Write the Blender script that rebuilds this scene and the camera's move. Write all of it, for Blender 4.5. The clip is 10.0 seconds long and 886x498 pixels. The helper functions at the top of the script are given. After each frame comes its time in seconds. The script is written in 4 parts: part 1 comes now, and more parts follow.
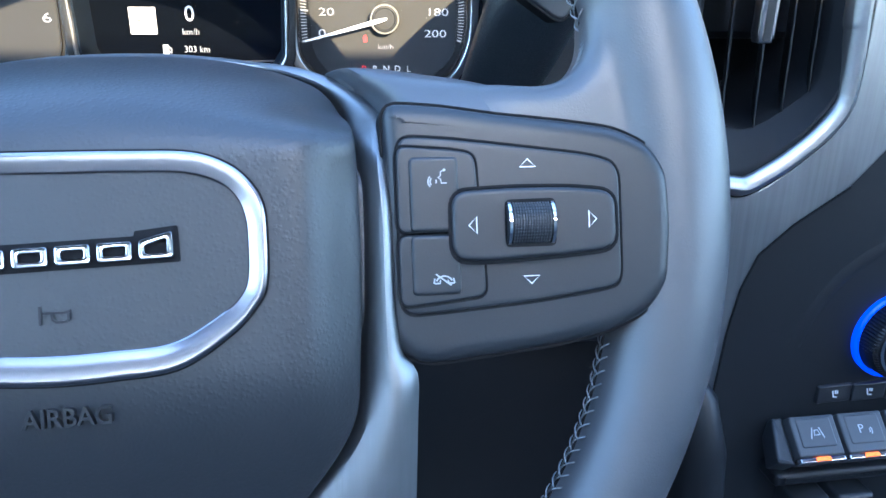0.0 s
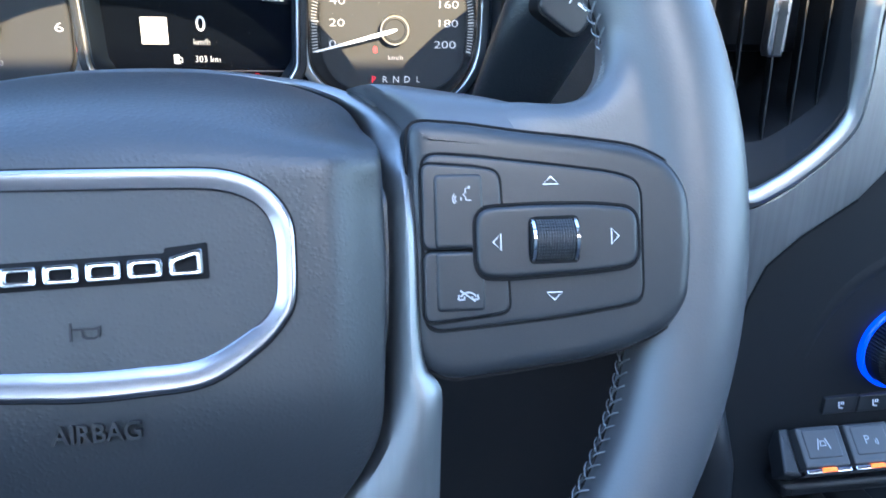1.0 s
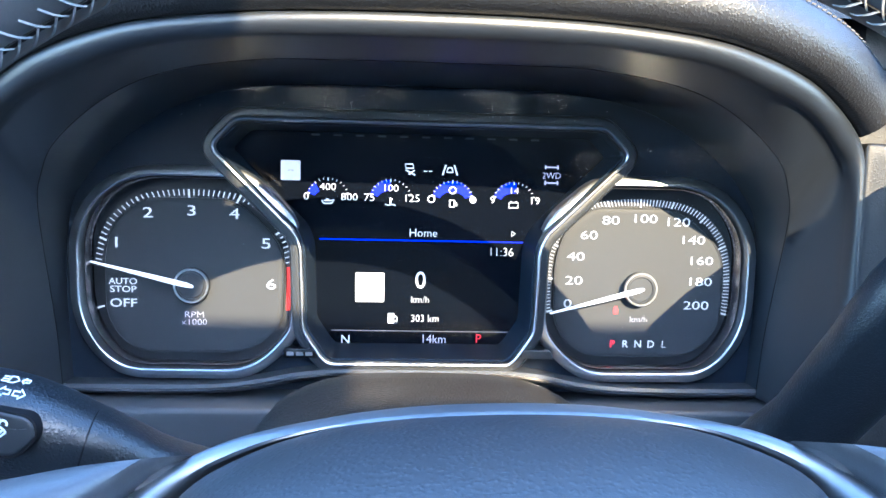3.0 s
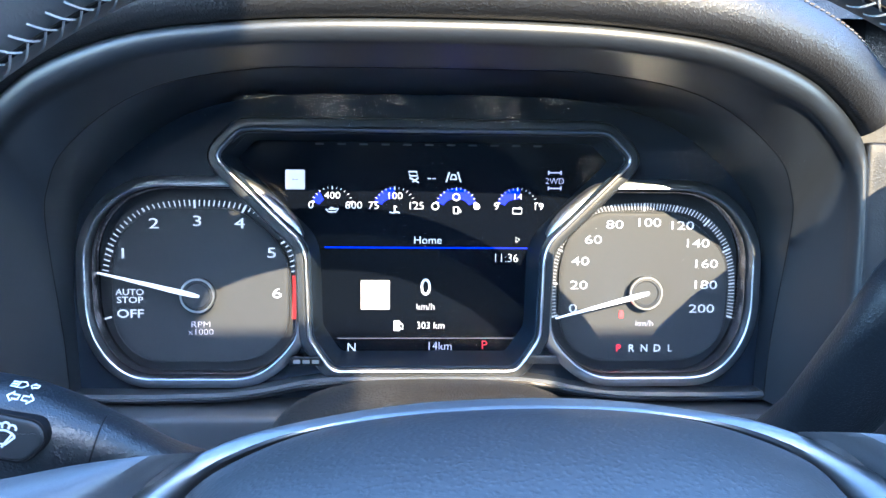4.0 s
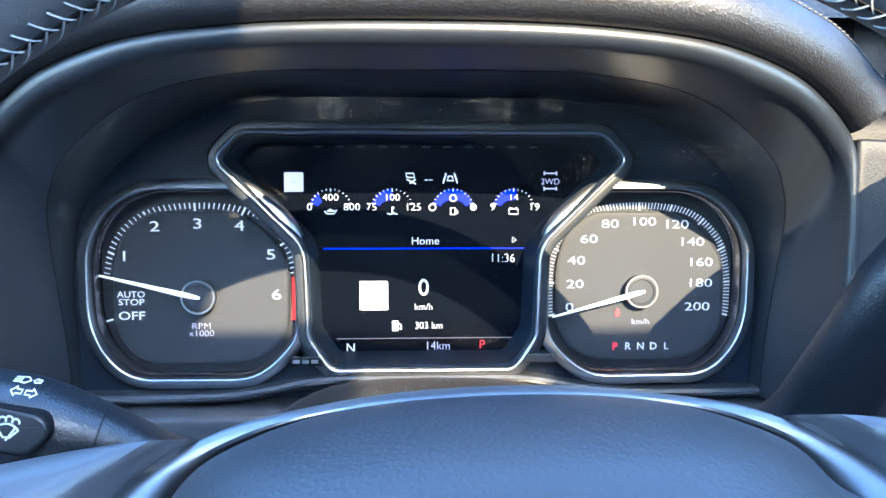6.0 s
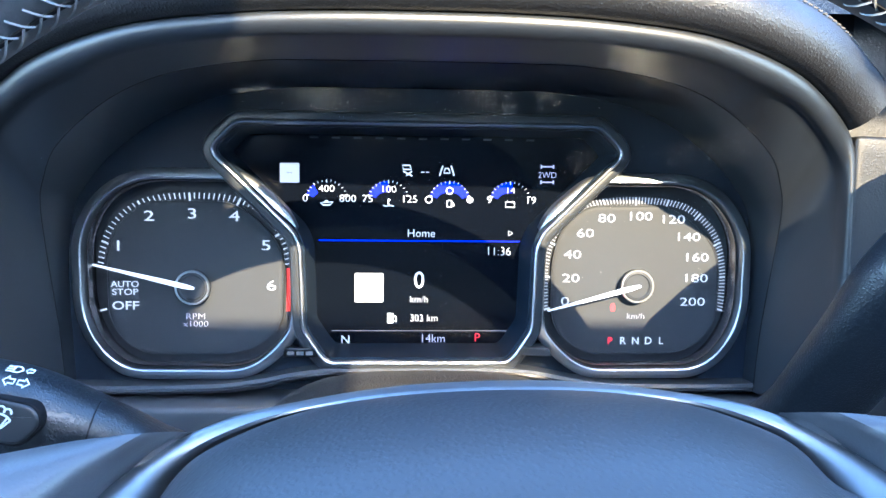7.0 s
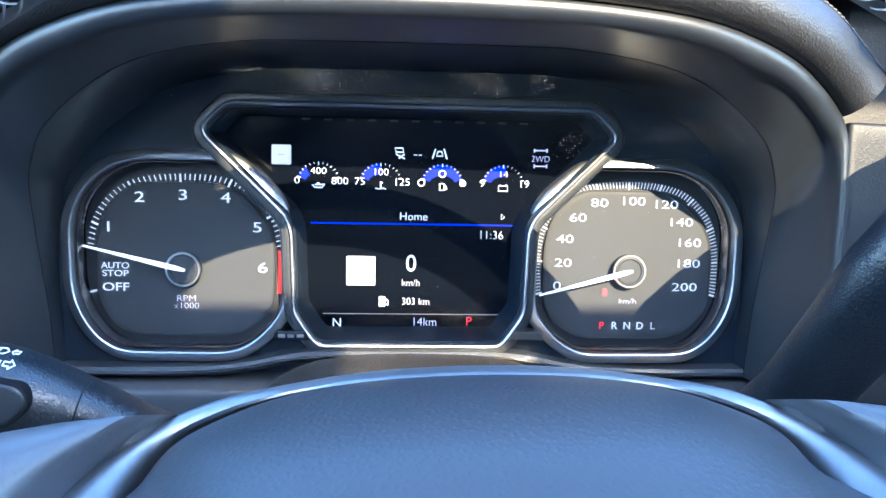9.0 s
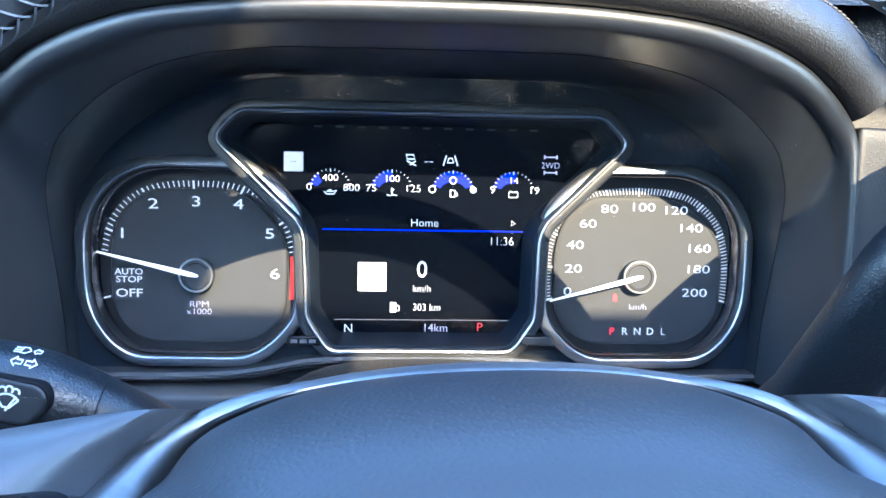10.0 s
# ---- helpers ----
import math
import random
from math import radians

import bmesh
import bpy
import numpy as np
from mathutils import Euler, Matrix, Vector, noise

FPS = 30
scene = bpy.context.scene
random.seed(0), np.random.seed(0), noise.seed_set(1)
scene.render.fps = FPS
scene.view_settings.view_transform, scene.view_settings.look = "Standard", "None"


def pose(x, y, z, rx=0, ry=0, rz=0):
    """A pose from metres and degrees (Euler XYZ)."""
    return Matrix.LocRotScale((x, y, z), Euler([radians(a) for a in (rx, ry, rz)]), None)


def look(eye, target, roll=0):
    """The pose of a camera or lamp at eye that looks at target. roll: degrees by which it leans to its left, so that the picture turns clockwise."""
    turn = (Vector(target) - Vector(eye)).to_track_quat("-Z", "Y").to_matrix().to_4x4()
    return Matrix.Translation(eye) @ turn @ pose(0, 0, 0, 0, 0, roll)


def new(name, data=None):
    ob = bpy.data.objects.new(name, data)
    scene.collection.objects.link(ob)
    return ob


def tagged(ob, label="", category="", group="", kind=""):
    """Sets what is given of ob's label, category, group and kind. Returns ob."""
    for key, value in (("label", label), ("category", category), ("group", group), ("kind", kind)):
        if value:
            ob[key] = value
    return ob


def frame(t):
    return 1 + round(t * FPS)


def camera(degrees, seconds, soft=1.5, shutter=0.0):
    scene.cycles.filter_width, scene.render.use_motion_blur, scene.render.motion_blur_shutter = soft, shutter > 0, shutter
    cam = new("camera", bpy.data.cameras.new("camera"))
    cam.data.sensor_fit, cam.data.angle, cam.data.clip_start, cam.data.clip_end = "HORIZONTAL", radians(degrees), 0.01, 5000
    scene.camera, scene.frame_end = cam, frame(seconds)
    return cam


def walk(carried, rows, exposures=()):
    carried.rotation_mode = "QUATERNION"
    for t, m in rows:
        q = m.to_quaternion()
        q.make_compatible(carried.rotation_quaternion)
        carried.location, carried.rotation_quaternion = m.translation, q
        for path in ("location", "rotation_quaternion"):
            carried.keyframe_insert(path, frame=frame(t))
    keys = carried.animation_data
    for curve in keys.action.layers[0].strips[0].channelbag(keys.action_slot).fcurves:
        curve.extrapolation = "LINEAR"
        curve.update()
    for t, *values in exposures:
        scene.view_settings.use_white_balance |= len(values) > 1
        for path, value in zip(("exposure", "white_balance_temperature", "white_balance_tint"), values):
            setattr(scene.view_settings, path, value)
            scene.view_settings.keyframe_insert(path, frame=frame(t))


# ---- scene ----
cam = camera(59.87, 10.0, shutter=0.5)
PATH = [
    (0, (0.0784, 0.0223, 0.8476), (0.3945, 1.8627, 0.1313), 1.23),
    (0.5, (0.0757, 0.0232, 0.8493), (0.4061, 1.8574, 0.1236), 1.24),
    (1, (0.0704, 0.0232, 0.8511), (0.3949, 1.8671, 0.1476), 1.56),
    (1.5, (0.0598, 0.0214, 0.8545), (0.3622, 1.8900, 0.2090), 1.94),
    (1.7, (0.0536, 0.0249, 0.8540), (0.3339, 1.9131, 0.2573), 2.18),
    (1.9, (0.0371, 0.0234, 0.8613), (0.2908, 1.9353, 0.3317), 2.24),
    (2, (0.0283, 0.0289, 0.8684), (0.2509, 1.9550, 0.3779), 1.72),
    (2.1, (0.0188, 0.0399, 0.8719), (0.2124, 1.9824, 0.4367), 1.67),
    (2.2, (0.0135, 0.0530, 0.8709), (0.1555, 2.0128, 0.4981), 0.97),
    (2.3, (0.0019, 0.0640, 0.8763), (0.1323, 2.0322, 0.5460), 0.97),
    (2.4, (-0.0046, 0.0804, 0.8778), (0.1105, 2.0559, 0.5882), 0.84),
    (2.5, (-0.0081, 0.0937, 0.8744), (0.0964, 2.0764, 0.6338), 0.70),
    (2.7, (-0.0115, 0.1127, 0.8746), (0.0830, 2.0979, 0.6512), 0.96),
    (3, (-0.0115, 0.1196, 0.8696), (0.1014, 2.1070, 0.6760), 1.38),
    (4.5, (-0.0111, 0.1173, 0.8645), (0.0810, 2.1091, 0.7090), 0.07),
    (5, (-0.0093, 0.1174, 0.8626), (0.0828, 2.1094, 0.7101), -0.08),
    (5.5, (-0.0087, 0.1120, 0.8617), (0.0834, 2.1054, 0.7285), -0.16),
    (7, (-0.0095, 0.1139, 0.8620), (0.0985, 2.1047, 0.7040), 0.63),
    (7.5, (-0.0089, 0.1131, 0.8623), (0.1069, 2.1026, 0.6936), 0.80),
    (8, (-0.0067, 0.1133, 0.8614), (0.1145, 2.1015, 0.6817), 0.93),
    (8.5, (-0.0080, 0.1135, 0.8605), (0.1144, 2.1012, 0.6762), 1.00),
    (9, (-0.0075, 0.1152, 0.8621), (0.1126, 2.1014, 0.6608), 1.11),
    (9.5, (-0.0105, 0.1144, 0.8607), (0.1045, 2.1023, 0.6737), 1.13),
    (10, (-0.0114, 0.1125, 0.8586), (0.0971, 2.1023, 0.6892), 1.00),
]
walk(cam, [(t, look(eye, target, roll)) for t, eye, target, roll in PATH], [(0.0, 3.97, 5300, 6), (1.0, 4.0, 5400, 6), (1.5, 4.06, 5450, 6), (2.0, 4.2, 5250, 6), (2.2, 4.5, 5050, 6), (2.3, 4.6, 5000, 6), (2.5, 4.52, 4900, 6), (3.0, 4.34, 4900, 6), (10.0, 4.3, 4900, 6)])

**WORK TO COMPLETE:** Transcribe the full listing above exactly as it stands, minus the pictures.

**EXPECTED ANSWER:**
Write the Blender script that rebuilds this scene and the camera's move. Write all of it, for Blender 4.5. The clip is 10.0 seconds long and 886x498 pixels. The helper functions at the top of the script are given. After each frame comes its time in seconds. The script is written in 4 parts: part 1 comes now, and more parts follow.
0.0 s
1.0 s
3.0 s
4.0 s
6.0 s
7.0 s
9.0 s
10.0 s
# ---- helpers ----
import math
import random
from math import radians

import bmesh
import bpy
import numpy as np
from mathutils import Euler, Matrix, Vector, noise

FPS = 30
scene = bpy.context.scene
random.seed(0), np.random.seed(0), noise.seed_set(1)
scene.render.fps = FPS
scene.view_settings.view_transform, scene.view_settings.look = "Standard", "None"


def pose(x, y, z, rx=0, ry=0, rz=0):
    """A pose from metres and degrees (Euler XYZ)."""
    return Matrix.LocRotScale((x, y, z), Euler([radians(a) for a in (rx, ry, rz)]), None)


def look(eye, target, roll=0):
    """The pose of a camera or lamp at eye that looks at target. roll: degrees by which it leans to its left, so that the picture turns clockwise."""
    turn = (Vector(target) - Vector(eye)).to_track_quat("-Z", "Y").to_matrix().to_4x4()
    return Matrix.Translation(eye) @ turn @ pose(0, 0, 0, 0, 0, roll)


def new(name, data=None):
    ob = bpy.data.objects.new(name, data)
    scene.collection.objects.link(ob)
    return ob


def tagged(ob, label="", category="", group="", kind=""):
    """Sets what is given of ob's label, category, group and kind. Returns ob."""
    for key, value in (("label", label), ("category", category), ("group", group), ("kind", kind)):
        if value:
            ob[key] = value
    return ob


def frame(t):
    return 1 + round(t * FPS)


def camera(degrees, seconds, soft=1.5, shutter=0.0):
    scene.cycles.filter_width, scene.render.use_motion_blur, scene.render.motion_blur_shutter = soft, shutter > 0, shutter
    cam = new("camera", bpy.data.cameras.new("camera"))
    cam.data.sensor_fit, cam.data.angle, cam.data.clip_start, cam.data.clip_end = "HORIZONTAL", radians(degrees), 0.01, 5000
    scene.camera, scene.frame_end = cam, frame(seconds)
    return cam


def walk(carried, rows, exposures=()):
    carried.rotation_mode = "QUATERNION"
    for t, m in rows:
        q = m.to_quaternion()
        q.make_compatible(carried.rotation_quaternion)
        carried.location, carried.rotation_quaternion = m.translation, q
        for path in ("location", "rotation_quaternion"):
            carried.keyframe_insert(path, frame=frame(t))
    keys = carried.animation_data
    for curve in keys.action.layers[0].strips[0].channelbag(keys.action_slot).fcurves:
        curve.extrapolation = "LINEAR"
        curve.update()
    for t, *values in exposures:
        scene.view_settings.use_white_balance |= len(values) > 1
        for path, value in zip(("exposure", "white_balance_temperature", "white_balance_tint"), values):
            setattr(scene.view_settings, path, value)
            scene.view_settings.keyframe_insert(path, frame=frame(t))


# ---- scene ----
cam = camera(59.87, 10.0, shutter=0.5)
PATH = [
    (0, (0.0784, 0.0223, 0.8476), (0.3945, 1.8627, 0.1313), 1.23),
    (0.5, (0.0757, 0.0232, 0.8493), (0.4061, 1.8574, 0.1236), 1.24),
    (1, (0.0704, 0.0232, 0.8511), (0.3949, 1.8671, 0.1476), 1.56),
    (1.5, (0.0598, 0.0214, 0.8545), (0.3622, 1.8900, 0.2090), 1.94),
    (1.7, (0.0536, 0.0249, 0.8540), (0.3339, 1.9131, 0.2573), 2.18),
    (1.9, (0.0371, 0.0234, 0.8613), (0.2908, 1.9353, 0.3317), 2.24),
    (2, (0.0283, 0.0289, 0.8684), (0.2509, 1.9550, 0.3779), 1.72),
    (2.1, (0.0188, 0.0399, 0.8719), (0.2124, 1.9824, 0.4367), 1.67),
    (2.2, (0.0135, 0.0530, 0.8709), (0.1555, 2.0128, 0.4981), 0.97),
    (2.3, (0.0019, 0.0640, 0.8763), (0.1323, 2.0322, 0.5460), 0.97),
    (2.4, (-0.0046, 0.0804, 0.8778), (0.1105, 2.0559, 0.5882), 0.84),
    (2.5, (-0.0081, 0.0937, 0.8744), (0.0964, 2.0764, 0.6338), 0.70),
    (2.7, (-0.0115, 0.1127, 0.8746), (0.0830, 2.0979, 0.6512), 0.96),
    (3, (-0.0115, 0.1196, 0.8696), (0.1014, 2.1070, 0.6760), 1.38),
    (4.5, (-0.0111, 0.1173, 0.8645), (0.0810, 2.1091, 0.7090), 0.07),
    (5, (-0.0093, 0.1174, 0.8626), (0.0828, 2.1094, 0.7101), -0.08),
    (5.5, (-0.0087, 0.1120, 0.8617), (0.0834, 2.1054, 0.7285), -0.16),
    (7, (-0.0095, 0.1139, 0.8620), (0.0985, 2.1047, 0.7040), 0.63),
    (7.5, (-0.0089, 0.1131, 0.8623), (0.1069, 2.1026, 0.6936), 0.80),
    (8, (-0.0067, 0.1133, 0.8614), (0.1145, 2.1015, 0.6817), 0.93),
    (8.5, (-0.0080, 0.1135, 0.8605), (0.1144, 2.1012, 0.6762), 1.00),
    (9, (-0.0075, 0.1152, 0.8621), (0.1126, 2.1014, 0.6608), 1.11),
    (9.5, (-0.0105, 0.1144, 0.8607), (0.1045, 2.1023, 0.6737), 1.13),
    (10, (-0.0114, 0.1125, 0.8586), (0.0971, 2.1023, 0.6892), 1.00),
]
walk(cam, [(t, look(eye, target, roll)) for t, eye, target, roll in PATH], [(0.0, 3.97, 5300, 6), (1.0, 4.0, 5400, 6), (1.5, 4.06, 5450, 6), (2.0, 4.2, 5250, 6), (2.2, 4.5, 5050, 6), (2.3, 4.6, 5000, 6), (2.5, 4.52, 4900, 6), (3.0, 4.34, 4900, 6), (10.0, 4.3, 4900, 6)])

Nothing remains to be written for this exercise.